Three more death sentences were passed in May on members of the National Union of Mineworkers as the regime continued to use the death sentence as an instrument of repression. In addition the Appeal Court turned down an application for leave to appeal from two men sentenced in 1986. At the same time a number of trials involving capital offences were proceeding in courts around the country.
Tjeluvuyo MGEDEZI (28), Solomon Mangaliso NONGWATI (38) and Paulos Tsietsi TSEHLANA (38) were, among eight miners charged with murder and attempted murder following the killing of four team leaders at the Vaal Reefs gold mine.
Six miners were convicted of murder but in the case of Mbalumdaka, Frans Stone MAKHANYA (36) and Edwin Nkatutu MASIKE (39), extenuating circumstances were found. Mbalumdaka, whose role in the attack was described by Justice Strydom as 'minimal as he [had] only sung and danced while the others attacked the inmates of the room' was sentenced to an effective 10 years'. He was armed with a spear and a stick while stoning the team leaders' room. Makhanya, who was said to have broken off branches from a tree and distributed them to the attackers, and Masike were both sentenced to effective sentences of seven years' each. A seventh accused, Monwabisi SKETI (27), was acquitted on all charges. Charges were formally withdrawn against Thoo, a migrant worker from Lesotho, who died a day before the trial began.
The death sentence was delivered in a court packed with team leaders and mine officials. The men's families live at least three hundred miles from the mine in the Transkei bantustan. Mgedezi, Nongwati and Tsehlana reportedly 'looked at each other in disbelief' after the court interpreter told them they were to hang. During the judge's pronouncement they had merely stared at him.
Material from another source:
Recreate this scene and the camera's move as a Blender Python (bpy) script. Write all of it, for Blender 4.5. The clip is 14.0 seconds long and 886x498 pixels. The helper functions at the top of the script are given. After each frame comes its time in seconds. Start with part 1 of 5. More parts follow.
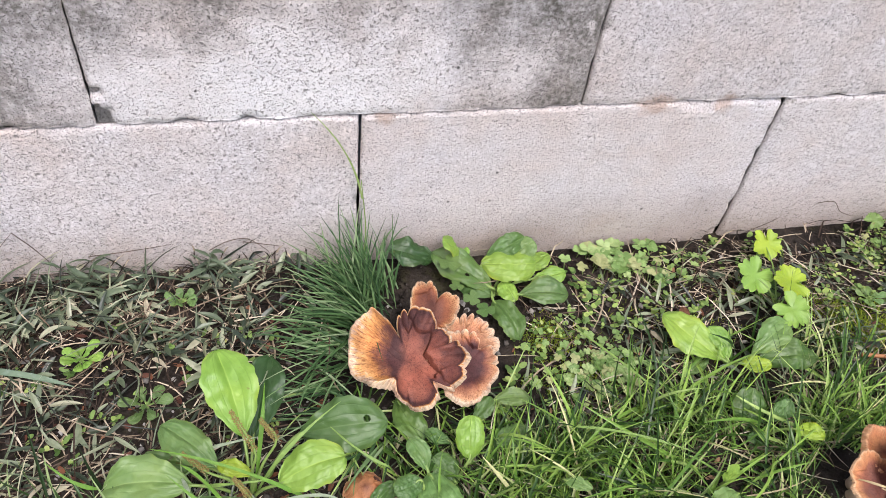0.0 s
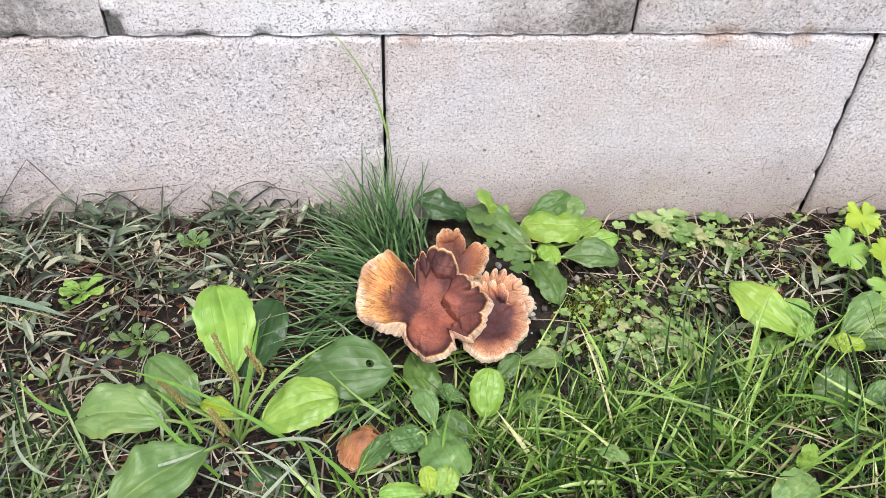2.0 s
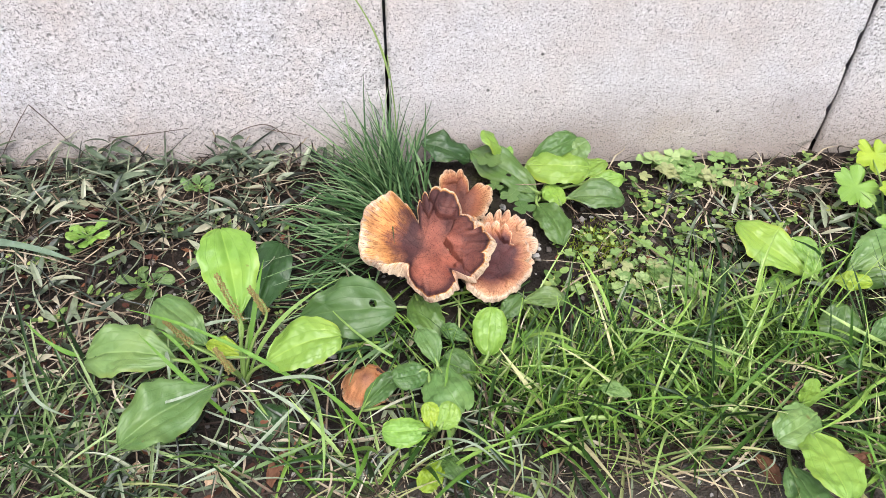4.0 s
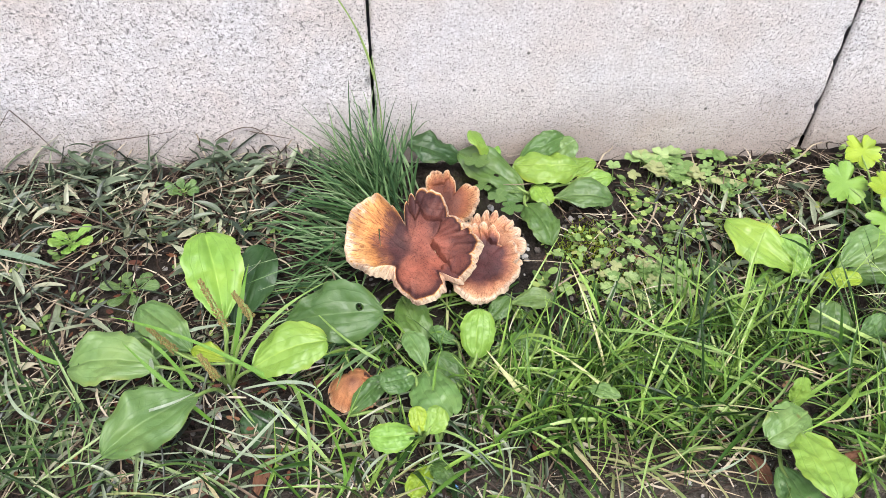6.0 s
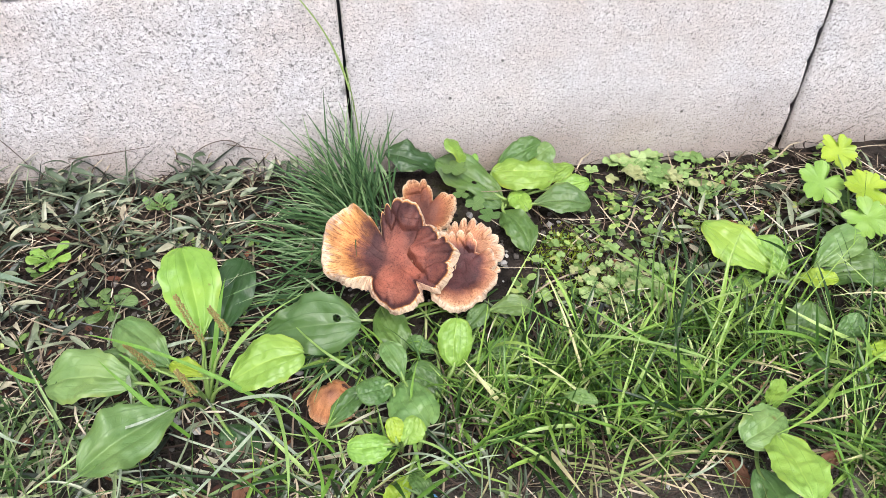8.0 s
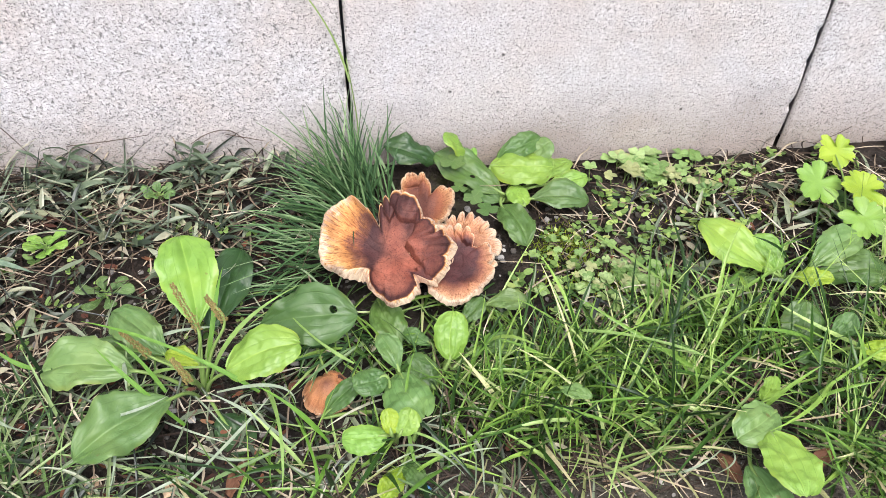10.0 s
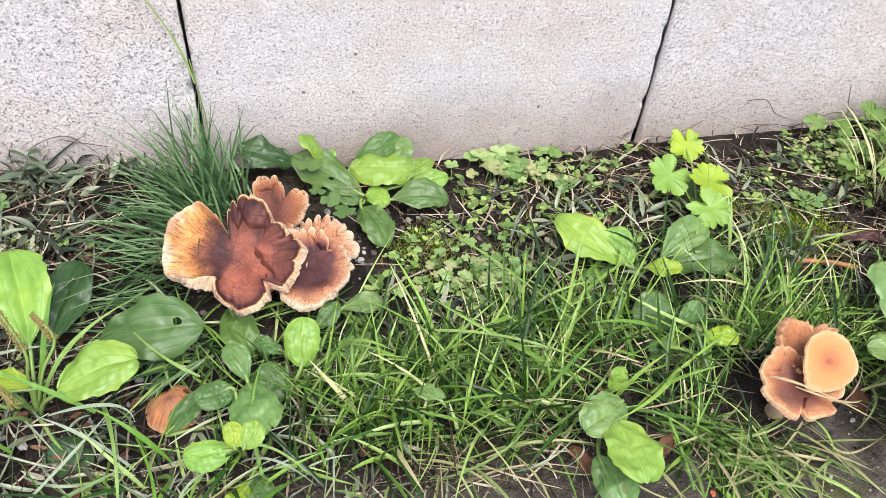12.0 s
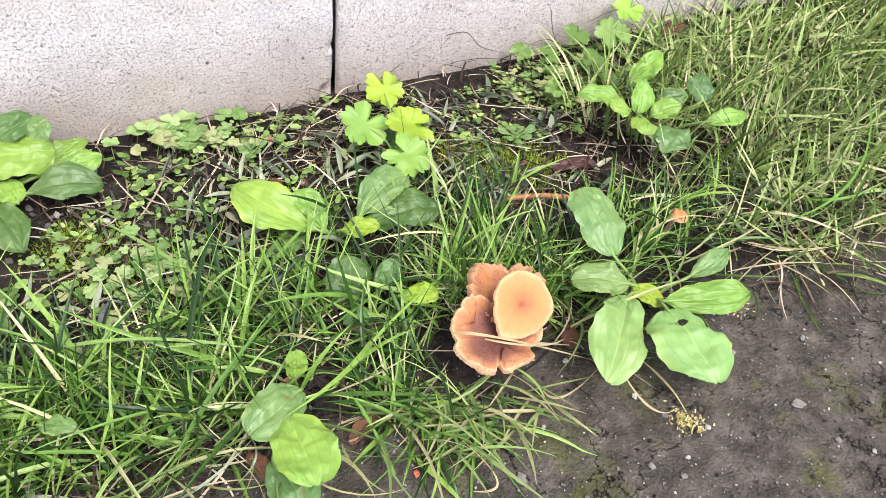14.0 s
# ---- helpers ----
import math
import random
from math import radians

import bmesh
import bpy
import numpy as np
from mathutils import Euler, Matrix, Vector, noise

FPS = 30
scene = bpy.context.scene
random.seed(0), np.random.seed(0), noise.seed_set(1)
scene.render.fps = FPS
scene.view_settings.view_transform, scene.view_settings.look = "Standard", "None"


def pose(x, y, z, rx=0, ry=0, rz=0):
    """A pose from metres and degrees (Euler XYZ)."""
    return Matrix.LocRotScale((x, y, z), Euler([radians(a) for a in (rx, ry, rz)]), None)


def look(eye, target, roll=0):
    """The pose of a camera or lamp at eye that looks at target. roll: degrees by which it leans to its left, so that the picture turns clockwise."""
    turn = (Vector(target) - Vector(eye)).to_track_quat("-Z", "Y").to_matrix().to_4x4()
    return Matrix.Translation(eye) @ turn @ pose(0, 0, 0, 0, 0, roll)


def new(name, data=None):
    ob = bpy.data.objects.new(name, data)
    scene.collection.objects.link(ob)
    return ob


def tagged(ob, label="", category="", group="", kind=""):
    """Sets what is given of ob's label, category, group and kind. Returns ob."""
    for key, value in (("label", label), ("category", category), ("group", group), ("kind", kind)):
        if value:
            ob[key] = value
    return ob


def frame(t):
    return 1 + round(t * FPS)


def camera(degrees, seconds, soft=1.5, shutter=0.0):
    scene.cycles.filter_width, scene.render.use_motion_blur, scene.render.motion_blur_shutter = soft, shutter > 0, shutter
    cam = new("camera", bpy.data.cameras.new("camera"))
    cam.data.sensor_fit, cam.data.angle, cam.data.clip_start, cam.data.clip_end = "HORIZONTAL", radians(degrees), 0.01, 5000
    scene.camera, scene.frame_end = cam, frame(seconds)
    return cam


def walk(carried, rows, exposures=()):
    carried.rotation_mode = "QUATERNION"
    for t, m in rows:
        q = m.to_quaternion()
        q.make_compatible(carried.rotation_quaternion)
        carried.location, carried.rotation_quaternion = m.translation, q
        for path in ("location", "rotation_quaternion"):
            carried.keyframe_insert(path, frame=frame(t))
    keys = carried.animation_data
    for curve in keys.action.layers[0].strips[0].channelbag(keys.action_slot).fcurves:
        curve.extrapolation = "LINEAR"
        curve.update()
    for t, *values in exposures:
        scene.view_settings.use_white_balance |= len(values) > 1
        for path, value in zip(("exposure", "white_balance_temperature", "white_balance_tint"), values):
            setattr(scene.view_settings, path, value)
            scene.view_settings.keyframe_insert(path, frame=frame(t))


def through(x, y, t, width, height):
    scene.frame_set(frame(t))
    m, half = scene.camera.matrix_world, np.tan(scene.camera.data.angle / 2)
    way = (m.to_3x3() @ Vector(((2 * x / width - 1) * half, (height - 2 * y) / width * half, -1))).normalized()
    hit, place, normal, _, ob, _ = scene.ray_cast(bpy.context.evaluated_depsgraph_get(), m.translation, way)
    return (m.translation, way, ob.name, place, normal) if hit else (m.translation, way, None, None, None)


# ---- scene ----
cam = camera(60.4, 14.0, soft=0.45)
PATH = [
    (0, (-0.069, -0.499, 0.571), (0.339, 0.815, -0.88), 8.3),
    (0.5, (-0.043, -0.488, 0.452), (0.289, 0.934, -0.915), 6.8),
    (1, (-0.038, -0.519, 0.442), (0.216, 0.971, -0.868), 5.3),
    (1.5, (-0.014, -0.535, 0.454), (0.182, 0.978, -0.839), 3.9),
    (2, (-0.003, -0.536, 0.449), (0.151, 0.956, -0.873), 2.5),
    (2.5, (0.005, -0.543, 0.446), (0.13, 0.914, -0.919), 1.5),
    (3, (0.003, -0.543, 0.444), (0.113, 0.886, -0.95), 1.0),
    (5.5, (0.01, -0.54, 0.437), (0.134, 0.87, -0.976), 1.0),
    (6, (0.011, -0.538, 0.438), (0.139, 0.874, -0.973), 0.8),
    (6.5, (0.016, -0.538, 0.441), (0.146, 0.878, -0.965), 0.4),
    (7, (0.018, -0.54, 0.444), (0.148, 0.878, -0.96), 0.1),
    (7.5, (0.022, -0.538, 0.442), (0.156, 0.88, -0.962), -0.1),
    (8, (0.026, -0.537, 0.442), (0.162, 0.879, -0.963), -0.3),
    (10.5, (0.024, -0.54, 0.441), (0.186, 0.866, -0.972), 1.7),
    (11, (0.023, -0.541, 0.443), (0.219, 0.864, -0.967), 2.5),
    (11.5, (0.025, -0.541, 0.44), (0.286, 0.858, -0.965), 3.7),
    (11.8, (0.045, -0.534, 0.436), (0.380, 0.852, -0.966), 4.7),
    (12, (0.069, -0.539, 0.436), (0.438, 0.841, -0.964), 5.2),
    (12.2, (0.112, -0.531, 0.431), (0.548, 0.836, -0.963), 6.1),
    (12.5, (0.149, -0.53, 0.419), (0.655, 0.81, -0.976), 7.1),
    (12.8, (0.170, -0.536, 0.400), (0.735, 0.772, -1.005), 7.8),
    (13, (0.174, -0.532, 0.396), (0.788, 0.75, -1.012), 8.4),
    (13.5, (0.195, -0.527, 0.392), (0.881, 0.712, -1.021), 8.8),
    (14, (0.193, -0.525, 0.389), (0.955, 0.673, -1.02), 8.9),
]
walk(cam, [(t, look(eye, target, roll)) for t, eye, target, roll in PATH], exposures=[(0.0, 0.82, 6400, 14), (1.2, 0.84, 6360, 12), (2.2, 0.95, 6330, 11), (3.2, 1.02, 6300, 10), (11.5, 1.09, 6300, 10), (13.0, 1.08, 6300, 10), (14.0, 1.24, 6300, 10)])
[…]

The men, described as NUM shaft stewards, had all worked at Vaal Reefs for many years.
Mlami Wellington MIELIES (22) and Mnyanda Moses JANTJIES (21) who were sentenced to death in November 1986 for the murder of councillor Benjamin Kinikini and five others, four of them his relatives, were refused leave to appeal in the Bloemfontein Appeal Court in late May.
The appeal by six Sharpeville residents – Mojalefa Reginald SEFATSA, Reid Malebo MOKOENA, Oupa Moses DINISO, Theresa RAMASHAMOLA, Duma Joshua KHUMALO and Francis Don MOKESI – sentenced to death in December 1985 for the murder of a councillor is to be heard on 10 September.